Wray, CO Airplane Gas Tank Explosion, Sep 1920

TANK EXPLODES KILLING FLYER.

EXHIBITION PLANE AT WRAY, COLO., FALLS TO GROUND, EXPLODING GAS TANK.

PILOT ESCAPES INJURY.

DEAD MECHANIC IS SON OF STATE REPRESENTATIVE W. D. McGINNIS.

Wray, Colo., Sept. 20. -- Explosion of the gas tank in a Curtiss-Humphreys Oriole airplane, following a 100-foot fall, resulted in the death here of JOHN McGINNIS, an airplane mechanic, and son of W. D. McGinnis, state representative and prominent banker of this town. ALEXANDER "RED" LENDRUM of Denver was piloting the machine. It crashed to the ground and burst into flames. LENDRUM was badly burned when he attempted to rescue McGINNIS. There were few witnesses to the disaster, which occurred one mile north of the city.
Snapping of a guy wire attached to the rudder of the plane is said to have caused the catastrophe. The machine was coming out of a tail spin, preparatory to landing.
The body of the mechanic was burned to a crisp before it could be extricated from the blazing wreckage. The machine was almost entirely demolished.
Following airplane exhibitions at Burlington, Colo., the two aviators started for Wray. Just before landing, the pilot began a series of tail spins. When scarcely 100 feet in the air and as he was coming out of the last spin, the rudder failed to operate, owing, it is believed, to the broken guy wire.
The machine crashed nose down to the earth. A deafening explosion followed as the gas tank blew up. The flaming oil spread over the machine.
McGINNIS, seated in the cockpit, was injured and overcome by the fumes and flames. LENDRUM, freeing himself from the wreckage, rushed into the fire, endeavoring to rescue his companion. The terrific heat drove him back.
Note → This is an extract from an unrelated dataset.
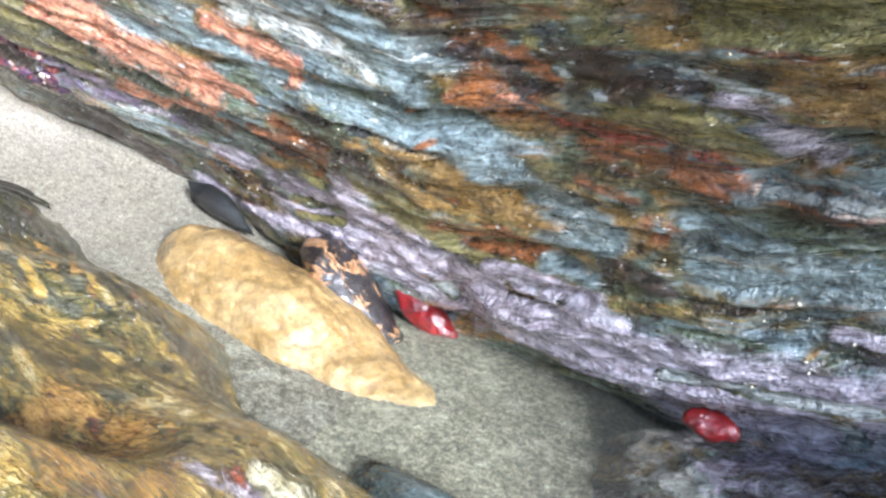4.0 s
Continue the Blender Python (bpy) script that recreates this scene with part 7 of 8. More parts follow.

He and Steve Briggs, a farmer, who saw the accident and hurried to the wreck, were forced to stand helplessly by as McGINNIS was burned.
The flames were finally extinguished and the body of the mechanic removed.
Officials of the Curtiss-Humphreys Airplane Company declared here that JOHN McGINNIS, the mechanic killed in a fall of one of the company's planes at Wray yesterday, had been employed at the flying field for more than two years.
ALEXANDER LENDRUM, the pilot, who escaped serious injury, is, they said, a veteran flyer, and has been engaged in exhibition flights in Colorado and surrounding states for some time.